Il dittico delle cinque parti, proveniente dal Tesoro del Duomo e oggi custodito in Museo all’interno di una delle sale dedicate appunto al Tesoro (n. 1), è un prezioso manufatto che in origine fungeva probabilmente da coperta di un evangeliario, libro liturgico con i brani del Vangelo da leggere nel corso dell’anno durante la messa.
Realizzato in avorio, il dittico è denominato “delle cinque parti” perché ciascuna delle due superfici a rilievo che lo compongono, dette piatti, è costituita da cinque placchette, una maggiore al centro e quattro più piccole sui lati. Oltre che per i dittici della tarda età imperiale romana, utilizzati come doni per personaggi illustri, questa tipologia fu impiegata appunto anche per i piatti di legatura dei Vangeli: secondo gli studiosi, l’esempio più antico di questo uso potrebbe essere rappresentato proprio dal dittico del Museo del Duomo.
Al centro di ciascun piatto, racchiuso da una moderna cornice in plexiglass che consente la totale lettura del manufatto, è posizionata la placchetta maggiore, decorata da un gioiello dorato: nel piatto anteriore l'”Agnus Dei”, formato da alveoli contenenti granati e circondato da una corona di frutti e spighe, e nel piatto posteriore la “Croce trionfante”, ornata da pietre preziose e perle. Entrambi i soggetti, simboli di Cristo, sono inseriti in un’edicola con architrave liscio sostenuto da due colonne con capitelli corinzi.
Le placchette laterali, invece, narrano in totale sedici episodi dell’umanità e della divinità di Cristo, tratti dai Vangeli canonici e apocrifi: quelle orizzontali ne contengono uno ciascuna, quelle verticali tre. Nel piatto con l'”Agnus Dei”, le placchette orizzontali rappresentano la “Natività di Gesù” (in alto) e la “Strage degli innocenti” (in basso), affiancate rispettivamente dai simboli e dai ritratti degli evangelisti Matteo e Luca. Quelle verticali raffigurano invece, dall’alto in basso: a sinistra l'”Annunciazione alla fonte”, “I Magi guidati dalla stella” e il “Battesimo di Gesù nel Giordano”; a destra “Maria condotta al tempio da un angelo”, la “Disputa di Gesù dodicenne nel tempio” e l'”Ingresso di Gesù a Gerusalemme”.

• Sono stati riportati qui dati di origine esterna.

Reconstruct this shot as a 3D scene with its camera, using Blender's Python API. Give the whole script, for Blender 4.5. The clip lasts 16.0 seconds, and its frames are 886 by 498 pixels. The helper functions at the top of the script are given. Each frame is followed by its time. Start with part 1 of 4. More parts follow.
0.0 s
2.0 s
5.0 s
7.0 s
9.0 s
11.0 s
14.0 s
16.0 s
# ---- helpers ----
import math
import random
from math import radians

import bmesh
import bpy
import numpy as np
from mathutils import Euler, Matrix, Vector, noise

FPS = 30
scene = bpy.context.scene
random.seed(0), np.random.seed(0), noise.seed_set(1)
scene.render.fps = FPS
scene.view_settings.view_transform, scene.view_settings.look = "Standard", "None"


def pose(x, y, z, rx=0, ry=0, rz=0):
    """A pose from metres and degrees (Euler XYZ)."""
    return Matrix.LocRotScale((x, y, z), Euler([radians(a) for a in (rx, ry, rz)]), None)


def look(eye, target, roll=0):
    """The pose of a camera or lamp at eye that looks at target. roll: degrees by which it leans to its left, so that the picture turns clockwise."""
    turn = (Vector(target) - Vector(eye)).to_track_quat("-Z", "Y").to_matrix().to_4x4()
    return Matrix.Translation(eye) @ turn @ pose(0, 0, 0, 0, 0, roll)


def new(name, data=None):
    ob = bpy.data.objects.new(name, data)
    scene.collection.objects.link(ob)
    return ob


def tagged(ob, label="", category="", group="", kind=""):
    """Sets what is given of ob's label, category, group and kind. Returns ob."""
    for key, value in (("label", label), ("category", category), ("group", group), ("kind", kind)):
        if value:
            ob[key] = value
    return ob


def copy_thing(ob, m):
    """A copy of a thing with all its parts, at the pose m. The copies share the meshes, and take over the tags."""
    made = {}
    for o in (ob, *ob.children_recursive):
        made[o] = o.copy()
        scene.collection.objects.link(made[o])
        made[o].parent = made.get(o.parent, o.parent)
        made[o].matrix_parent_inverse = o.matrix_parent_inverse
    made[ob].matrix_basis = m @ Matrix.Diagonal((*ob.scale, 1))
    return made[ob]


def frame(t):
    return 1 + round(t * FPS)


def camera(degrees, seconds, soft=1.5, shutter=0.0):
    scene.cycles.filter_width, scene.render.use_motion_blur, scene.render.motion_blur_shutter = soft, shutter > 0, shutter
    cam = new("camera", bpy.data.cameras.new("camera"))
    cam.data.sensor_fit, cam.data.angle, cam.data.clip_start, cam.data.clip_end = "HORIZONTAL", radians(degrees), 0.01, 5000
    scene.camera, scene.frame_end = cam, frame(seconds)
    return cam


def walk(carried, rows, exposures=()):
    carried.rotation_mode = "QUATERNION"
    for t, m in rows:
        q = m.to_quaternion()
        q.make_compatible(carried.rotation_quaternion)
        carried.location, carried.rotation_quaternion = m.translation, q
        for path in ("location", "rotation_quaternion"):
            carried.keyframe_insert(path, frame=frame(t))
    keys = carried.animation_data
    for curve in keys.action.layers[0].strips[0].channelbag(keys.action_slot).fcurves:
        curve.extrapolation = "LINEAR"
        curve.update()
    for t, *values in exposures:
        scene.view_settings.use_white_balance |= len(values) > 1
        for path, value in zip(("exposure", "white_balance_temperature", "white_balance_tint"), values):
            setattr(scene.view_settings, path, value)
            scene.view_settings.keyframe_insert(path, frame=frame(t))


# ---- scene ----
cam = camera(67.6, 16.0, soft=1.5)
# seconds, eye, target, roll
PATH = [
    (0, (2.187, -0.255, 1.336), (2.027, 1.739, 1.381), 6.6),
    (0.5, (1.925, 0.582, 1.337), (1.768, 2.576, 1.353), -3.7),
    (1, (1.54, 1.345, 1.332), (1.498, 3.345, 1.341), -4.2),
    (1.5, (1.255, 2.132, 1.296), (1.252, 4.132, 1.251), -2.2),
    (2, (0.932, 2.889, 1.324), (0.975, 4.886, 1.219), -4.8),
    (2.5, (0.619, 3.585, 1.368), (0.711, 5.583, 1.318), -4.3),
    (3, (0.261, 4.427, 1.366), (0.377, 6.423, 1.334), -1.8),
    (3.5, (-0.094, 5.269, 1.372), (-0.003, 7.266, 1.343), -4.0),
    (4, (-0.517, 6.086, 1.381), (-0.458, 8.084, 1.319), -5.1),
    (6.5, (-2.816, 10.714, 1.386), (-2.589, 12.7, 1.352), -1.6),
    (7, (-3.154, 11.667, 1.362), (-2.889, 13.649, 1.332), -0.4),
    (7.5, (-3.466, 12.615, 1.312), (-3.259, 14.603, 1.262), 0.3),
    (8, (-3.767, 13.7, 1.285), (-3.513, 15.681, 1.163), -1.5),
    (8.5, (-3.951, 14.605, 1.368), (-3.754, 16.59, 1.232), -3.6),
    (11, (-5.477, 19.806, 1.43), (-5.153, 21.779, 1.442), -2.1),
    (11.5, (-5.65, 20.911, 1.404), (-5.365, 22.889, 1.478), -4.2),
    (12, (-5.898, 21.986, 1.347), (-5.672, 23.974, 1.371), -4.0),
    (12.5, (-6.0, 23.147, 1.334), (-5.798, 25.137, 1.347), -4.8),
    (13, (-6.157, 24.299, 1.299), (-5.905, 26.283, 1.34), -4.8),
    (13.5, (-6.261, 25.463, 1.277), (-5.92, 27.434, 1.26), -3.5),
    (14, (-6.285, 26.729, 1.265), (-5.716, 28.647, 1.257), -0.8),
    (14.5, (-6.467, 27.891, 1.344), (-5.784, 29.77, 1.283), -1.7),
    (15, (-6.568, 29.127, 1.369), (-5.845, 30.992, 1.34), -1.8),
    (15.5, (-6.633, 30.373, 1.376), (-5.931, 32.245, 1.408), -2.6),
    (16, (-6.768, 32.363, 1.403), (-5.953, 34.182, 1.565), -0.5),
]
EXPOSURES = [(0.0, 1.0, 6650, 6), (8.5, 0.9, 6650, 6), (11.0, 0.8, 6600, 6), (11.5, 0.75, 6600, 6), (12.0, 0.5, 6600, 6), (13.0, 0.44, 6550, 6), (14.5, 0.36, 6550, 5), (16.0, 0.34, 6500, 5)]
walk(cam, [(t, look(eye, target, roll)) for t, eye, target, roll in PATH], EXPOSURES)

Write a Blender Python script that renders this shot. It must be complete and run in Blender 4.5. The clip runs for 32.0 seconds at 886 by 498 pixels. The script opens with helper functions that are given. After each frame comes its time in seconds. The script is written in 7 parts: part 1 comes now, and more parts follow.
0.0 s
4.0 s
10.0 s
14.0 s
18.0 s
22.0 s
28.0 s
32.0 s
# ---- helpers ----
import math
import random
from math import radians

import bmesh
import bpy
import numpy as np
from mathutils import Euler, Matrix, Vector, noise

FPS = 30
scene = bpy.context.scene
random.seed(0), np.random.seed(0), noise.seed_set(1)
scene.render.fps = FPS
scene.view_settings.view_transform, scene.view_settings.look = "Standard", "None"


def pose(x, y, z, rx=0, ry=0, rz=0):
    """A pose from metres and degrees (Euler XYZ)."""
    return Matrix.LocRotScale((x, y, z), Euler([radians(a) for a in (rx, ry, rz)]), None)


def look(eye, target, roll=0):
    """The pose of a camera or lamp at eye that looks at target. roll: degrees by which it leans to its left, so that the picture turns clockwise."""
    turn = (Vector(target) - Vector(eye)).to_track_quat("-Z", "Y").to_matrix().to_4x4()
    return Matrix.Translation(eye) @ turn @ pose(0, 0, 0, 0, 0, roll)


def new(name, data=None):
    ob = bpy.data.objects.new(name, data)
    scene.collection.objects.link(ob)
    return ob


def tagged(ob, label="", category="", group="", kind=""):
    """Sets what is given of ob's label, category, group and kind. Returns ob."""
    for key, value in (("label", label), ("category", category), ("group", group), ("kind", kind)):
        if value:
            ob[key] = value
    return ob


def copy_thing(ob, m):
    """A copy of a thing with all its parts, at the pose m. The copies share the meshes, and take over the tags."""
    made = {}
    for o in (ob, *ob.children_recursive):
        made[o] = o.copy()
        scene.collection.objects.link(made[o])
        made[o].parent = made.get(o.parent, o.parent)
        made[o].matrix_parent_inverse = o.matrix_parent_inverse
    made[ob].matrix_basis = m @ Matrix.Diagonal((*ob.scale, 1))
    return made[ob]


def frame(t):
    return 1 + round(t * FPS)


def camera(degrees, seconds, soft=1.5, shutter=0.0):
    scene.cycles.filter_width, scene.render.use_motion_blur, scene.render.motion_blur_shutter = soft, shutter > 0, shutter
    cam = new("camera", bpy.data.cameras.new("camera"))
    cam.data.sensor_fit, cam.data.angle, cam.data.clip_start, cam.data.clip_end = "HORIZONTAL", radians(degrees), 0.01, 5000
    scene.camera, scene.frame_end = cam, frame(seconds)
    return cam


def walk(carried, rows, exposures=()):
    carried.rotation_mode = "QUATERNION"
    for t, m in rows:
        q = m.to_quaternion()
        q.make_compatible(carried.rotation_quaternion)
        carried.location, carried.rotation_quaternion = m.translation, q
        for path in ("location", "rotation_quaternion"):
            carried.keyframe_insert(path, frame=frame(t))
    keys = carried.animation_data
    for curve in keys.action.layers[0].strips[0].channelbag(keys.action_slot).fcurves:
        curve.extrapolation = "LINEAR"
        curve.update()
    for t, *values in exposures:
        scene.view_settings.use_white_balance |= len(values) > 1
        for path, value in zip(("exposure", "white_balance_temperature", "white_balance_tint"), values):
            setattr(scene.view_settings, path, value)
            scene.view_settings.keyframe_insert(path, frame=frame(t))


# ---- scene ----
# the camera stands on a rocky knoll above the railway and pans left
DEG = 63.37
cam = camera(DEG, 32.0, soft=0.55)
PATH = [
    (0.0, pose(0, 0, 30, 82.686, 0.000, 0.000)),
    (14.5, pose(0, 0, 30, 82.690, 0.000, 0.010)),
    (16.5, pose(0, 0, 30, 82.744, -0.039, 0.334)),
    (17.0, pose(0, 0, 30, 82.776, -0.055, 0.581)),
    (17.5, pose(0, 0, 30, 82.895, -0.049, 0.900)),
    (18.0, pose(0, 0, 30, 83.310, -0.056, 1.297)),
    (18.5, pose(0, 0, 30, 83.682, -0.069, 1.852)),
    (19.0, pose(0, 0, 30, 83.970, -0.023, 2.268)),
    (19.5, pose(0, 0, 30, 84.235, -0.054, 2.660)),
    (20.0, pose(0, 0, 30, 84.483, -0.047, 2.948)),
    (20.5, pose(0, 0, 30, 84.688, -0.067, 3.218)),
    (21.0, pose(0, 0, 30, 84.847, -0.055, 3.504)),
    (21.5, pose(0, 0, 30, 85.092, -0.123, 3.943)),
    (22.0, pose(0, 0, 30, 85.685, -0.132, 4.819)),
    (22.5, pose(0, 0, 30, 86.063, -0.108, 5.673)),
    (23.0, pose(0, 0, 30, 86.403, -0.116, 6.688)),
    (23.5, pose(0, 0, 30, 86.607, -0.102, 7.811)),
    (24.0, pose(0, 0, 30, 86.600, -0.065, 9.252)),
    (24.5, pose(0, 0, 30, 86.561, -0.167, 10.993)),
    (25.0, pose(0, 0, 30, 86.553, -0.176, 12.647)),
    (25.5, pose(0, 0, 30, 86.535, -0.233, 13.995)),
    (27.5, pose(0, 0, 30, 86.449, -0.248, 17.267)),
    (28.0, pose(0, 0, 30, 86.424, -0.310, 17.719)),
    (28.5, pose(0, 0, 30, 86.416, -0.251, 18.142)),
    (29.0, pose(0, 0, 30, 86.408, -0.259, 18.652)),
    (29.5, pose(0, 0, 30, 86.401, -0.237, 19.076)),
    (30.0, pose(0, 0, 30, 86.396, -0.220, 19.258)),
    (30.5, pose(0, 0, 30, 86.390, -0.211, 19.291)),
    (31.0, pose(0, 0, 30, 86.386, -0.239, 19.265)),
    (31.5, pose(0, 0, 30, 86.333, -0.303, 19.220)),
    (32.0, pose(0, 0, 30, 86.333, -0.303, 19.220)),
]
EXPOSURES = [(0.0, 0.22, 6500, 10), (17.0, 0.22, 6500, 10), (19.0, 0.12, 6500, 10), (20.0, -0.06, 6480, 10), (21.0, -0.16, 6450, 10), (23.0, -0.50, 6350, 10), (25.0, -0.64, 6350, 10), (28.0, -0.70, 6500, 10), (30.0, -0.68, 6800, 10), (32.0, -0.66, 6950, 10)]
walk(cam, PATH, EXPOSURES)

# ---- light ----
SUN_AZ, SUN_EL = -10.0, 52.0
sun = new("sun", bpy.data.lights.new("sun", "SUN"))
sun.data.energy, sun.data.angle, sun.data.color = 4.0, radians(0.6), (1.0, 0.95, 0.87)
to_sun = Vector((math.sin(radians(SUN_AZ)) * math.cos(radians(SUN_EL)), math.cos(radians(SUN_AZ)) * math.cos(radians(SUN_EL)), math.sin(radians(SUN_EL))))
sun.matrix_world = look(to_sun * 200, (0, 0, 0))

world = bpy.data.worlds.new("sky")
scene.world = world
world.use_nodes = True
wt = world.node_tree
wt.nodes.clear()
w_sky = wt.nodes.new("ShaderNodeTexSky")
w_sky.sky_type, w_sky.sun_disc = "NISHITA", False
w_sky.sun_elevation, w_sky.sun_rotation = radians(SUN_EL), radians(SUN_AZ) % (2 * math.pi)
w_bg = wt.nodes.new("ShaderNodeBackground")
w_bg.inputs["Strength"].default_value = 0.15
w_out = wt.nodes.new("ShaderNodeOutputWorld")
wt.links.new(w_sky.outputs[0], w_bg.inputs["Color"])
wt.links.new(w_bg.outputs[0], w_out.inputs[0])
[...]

Nel piatto con la croce, le placchette orizzontali narrano l'”Adorazione dei Magi” (in alto) e le “Nozze di Cana” (in basso), sempre affiancate dai simboli e dai ritratti degli evangelisti (in questo caso Marco e Giovanni). Per quanto riguarda le verticali si susseguono, dall’alto in basso: a sinistra la “Guarigione dei due ciechi”, la “Guarigione del paralitico” e la “Resurrezione di Lazzaro”; a destra “Due Apostoli (o due martiri) presentano con le mani velate le corone a Cristo seduto sul globo”, una “Scena di banchetto” e l'”Obolo della vedova”.
Di provenienza ignota, per la secchezza del rilievo evidente soprattutto nelle incisioni parallele dei panneggi, gli studiosi hanno ipotizzato di ricondurre la coperta a una bottega dell’Italia settentrionale della seconda metà del V secolo, forse ravennate: proprio a Ravenna, capitale dell’Impero Romano d’Occidente, erano infatti lavorati in quell’epoca i granati almandini, gemme solitamente di colore rosso o bruno-rossastro presenti nelle placchette con l'”Agnus Dei” e la “Croce trionfante”.
Dal punto di vista stilistico, la coperta del Museo del Duomo presenta forti affinità con la più tarda cassetta di Werden, custodita presso il Victoria and Albert Museum di Londra (IX secolo): entrambe si riferiscono infatti al medesimo modello iconografico, come dimostra la vivacità narrativa degli episodi dell'”Annunciazione”, dei “Magi” e della “Natività”.